▶ **Work instructions**:
Gather up the lines with the word "this" in them.

▶ **Input**:
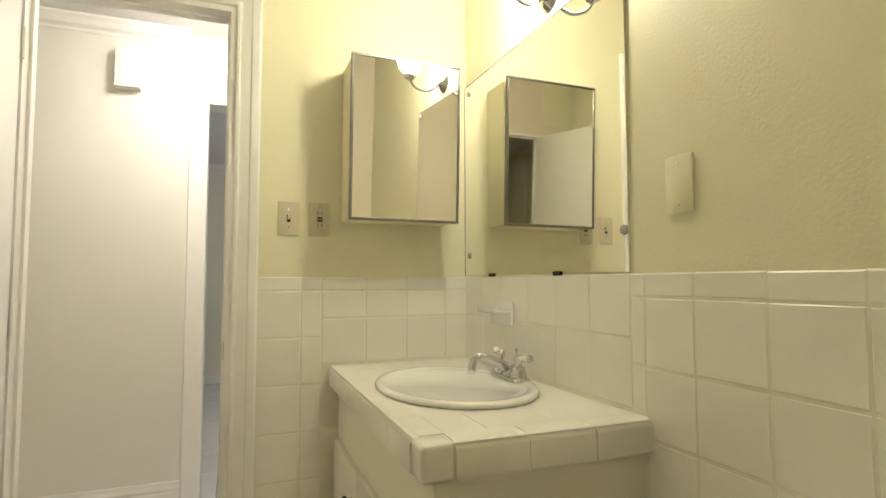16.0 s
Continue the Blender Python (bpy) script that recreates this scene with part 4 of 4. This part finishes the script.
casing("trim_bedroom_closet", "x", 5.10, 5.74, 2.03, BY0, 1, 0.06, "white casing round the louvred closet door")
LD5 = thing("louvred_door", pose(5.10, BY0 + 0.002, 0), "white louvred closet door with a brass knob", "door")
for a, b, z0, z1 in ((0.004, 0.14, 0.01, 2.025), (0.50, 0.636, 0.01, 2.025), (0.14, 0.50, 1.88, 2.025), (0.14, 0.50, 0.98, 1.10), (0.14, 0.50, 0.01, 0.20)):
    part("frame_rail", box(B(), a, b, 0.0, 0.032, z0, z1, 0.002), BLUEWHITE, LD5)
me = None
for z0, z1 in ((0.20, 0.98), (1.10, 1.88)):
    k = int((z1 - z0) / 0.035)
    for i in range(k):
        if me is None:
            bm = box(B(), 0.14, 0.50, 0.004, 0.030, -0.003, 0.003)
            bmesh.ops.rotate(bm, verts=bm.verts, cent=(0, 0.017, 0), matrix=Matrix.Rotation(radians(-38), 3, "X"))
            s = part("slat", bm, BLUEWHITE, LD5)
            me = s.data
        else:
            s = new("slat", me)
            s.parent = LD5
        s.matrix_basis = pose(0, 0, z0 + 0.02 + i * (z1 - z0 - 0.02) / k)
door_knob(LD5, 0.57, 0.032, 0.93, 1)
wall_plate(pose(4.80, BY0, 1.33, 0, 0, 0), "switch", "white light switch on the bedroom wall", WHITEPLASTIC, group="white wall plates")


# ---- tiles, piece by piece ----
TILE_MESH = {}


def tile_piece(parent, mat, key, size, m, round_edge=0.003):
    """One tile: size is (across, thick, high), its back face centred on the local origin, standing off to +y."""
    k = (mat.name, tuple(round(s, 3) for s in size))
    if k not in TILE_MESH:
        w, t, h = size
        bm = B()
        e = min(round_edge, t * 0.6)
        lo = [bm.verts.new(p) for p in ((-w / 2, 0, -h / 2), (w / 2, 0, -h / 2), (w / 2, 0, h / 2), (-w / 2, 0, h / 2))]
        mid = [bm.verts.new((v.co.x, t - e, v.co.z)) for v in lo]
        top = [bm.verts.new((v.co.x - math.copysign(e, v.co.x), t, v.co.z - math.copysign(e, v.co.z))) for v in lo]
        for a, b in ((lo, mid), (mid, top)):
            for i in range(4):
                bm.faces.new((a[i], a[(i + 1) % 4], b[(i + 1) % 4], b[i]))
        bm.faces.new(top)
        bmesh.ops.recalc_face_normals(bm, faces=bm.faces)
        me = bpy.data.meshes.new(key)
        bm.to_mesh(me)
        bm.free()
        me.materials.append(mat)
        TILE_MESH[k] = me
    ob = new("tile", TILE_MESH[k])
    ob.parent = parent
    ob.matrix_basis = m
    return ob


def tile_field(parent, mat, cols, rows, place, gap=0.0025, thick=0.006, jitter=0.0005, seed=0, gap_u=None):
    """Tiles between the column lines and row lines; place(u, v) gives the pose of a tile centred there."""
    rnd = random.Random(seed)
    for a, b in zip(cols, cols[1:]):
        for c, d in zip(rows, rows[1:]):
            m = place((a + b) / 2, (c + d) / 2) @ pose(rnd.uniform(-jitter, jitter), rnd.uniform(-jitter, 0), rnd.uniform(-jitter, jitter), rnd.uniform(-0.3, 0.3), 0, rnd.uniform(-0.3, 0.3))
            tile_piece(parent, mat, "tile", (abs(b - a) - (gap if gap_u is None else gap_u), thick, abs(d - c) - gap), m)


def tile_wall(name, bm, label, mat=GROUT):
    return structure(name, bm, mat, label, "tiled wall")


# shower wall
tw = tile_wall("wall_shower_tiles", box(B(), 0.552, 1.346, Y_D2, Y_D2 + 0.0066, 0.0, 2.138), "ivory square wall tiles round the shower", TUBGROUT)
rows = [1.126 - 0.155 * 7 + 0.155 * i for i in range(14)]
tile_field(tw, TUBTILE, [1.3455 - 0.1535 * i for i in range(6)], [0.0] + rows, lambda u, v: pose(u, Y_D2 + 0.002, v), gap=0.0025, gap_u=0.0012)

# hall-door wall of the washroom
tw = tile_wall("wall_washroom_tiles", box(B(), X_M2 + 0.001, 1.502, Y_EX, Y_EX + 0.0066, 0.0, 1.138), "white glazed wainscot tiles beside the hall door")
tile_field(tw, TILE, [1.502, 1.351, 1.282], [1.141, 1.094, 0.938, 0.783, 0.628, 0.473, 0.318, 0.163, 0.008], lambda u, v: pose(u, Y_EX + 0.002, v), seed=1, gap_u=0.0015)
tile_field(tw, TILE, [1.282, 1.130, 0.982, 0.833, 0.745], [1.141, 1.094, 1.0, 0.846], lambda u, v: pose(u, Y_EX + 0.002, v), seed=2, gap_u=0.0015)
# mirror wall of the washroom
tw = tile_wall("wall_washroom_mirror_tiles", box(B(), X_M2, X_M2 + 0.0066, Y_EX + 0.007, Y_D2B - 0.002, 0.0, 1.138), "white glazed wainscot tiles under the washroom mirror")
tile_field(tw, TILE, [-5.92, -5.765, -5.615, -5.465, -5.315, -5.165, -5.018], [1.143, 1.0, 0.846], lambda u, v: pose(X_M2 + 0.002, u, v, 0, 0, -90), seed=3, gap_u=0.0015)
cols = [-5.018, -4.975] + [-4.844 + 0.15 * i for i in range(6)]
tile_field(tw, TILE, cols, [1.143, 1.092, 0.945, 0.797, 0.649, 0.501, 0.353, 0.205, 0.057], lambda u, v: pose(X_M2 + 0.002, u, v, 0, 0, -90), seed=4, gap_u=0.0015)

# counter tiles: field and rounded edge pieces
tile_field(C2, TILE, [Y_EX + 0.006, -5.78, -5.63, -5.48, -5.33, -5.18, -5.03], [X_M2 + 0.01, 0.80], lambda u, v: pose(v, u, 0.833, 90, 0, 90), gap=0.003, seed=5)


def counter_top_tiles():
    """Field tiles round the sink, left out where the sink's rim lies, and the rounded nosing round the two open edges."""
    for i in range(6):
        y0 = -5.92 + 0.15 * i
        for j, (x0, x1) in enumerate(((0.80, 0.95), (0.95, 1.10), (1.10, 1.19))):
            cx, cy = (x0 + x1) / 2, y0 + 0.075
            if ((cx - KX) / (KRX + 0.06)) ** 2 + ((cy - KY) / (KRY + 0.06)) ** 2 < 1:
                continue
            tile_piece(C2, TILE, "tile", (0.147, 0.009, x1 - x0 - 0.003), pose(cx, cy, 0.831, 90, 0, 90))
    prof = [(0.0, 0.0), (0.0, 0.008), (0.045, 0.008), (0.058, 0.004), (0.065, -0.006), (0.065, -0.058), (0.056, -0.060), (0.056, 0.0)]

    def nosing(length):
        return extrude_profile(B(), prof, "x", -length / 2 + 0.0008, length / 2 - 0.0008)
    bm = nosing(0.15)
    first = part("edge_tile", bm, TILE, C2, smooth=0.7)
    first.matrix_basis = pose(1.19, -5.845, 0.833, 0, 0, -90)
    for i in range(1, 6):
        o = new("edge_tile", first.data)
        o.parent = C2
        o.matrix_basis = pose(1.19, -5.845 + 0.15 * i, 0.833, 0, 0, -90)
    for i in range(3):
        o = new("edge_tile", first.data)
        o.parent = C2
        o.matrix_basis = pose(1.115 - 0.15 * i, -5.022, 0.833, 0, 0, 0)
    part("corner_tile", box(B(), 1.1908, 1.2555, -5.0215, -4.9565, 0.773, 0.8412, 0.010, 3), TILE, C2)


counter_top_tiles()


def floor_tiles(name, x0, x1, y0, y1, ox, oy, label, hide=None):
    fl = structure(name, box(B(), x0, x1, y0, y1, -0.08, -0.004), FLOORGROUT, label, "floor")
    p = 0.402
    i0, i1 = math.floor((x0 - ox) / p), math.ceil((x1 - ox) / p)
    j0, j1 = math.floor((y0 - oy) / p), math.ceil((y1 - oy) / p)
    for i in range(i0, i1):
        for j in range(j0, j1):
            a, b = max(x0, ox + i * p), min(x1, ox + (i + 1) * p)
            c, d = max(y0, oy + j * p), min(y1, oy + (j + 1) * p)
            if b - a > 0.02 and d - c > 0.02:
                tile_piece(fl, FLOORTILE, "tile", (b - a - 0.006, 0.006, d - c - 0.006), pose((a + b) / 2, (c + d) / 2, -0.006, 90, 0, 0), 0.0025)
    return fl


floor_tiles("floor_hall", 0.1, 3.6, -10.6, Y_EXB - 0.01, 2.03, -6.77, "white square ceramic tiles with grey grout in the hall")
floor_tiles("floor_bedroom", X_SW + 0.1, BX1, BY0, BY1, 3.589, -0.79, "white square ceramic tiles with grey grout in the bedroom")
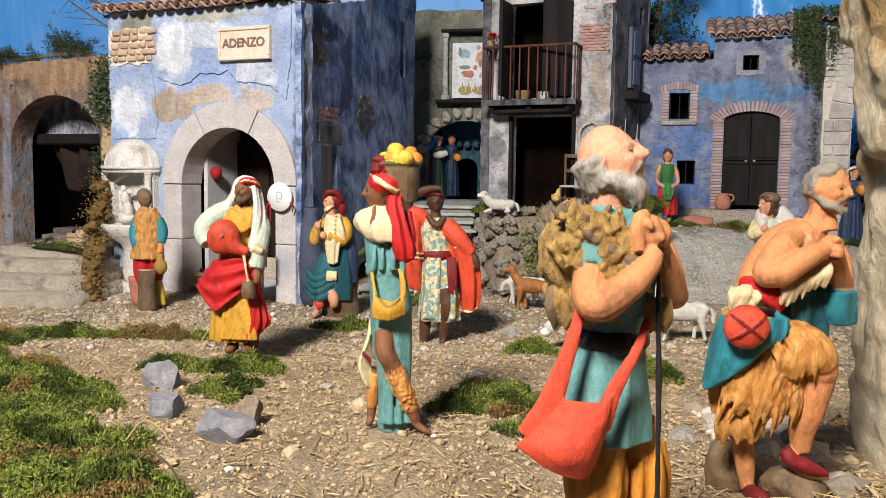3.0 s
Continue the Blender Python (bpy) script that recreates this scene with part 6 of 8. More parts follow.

▶ **In response**:
Continue the Blender Python (bpy) script that recreates this scene with part 4 of 4. This part finishes the script.
Continue the Blender Python (bpy) script that recreates this scene with part 6 of 8. More parts follow.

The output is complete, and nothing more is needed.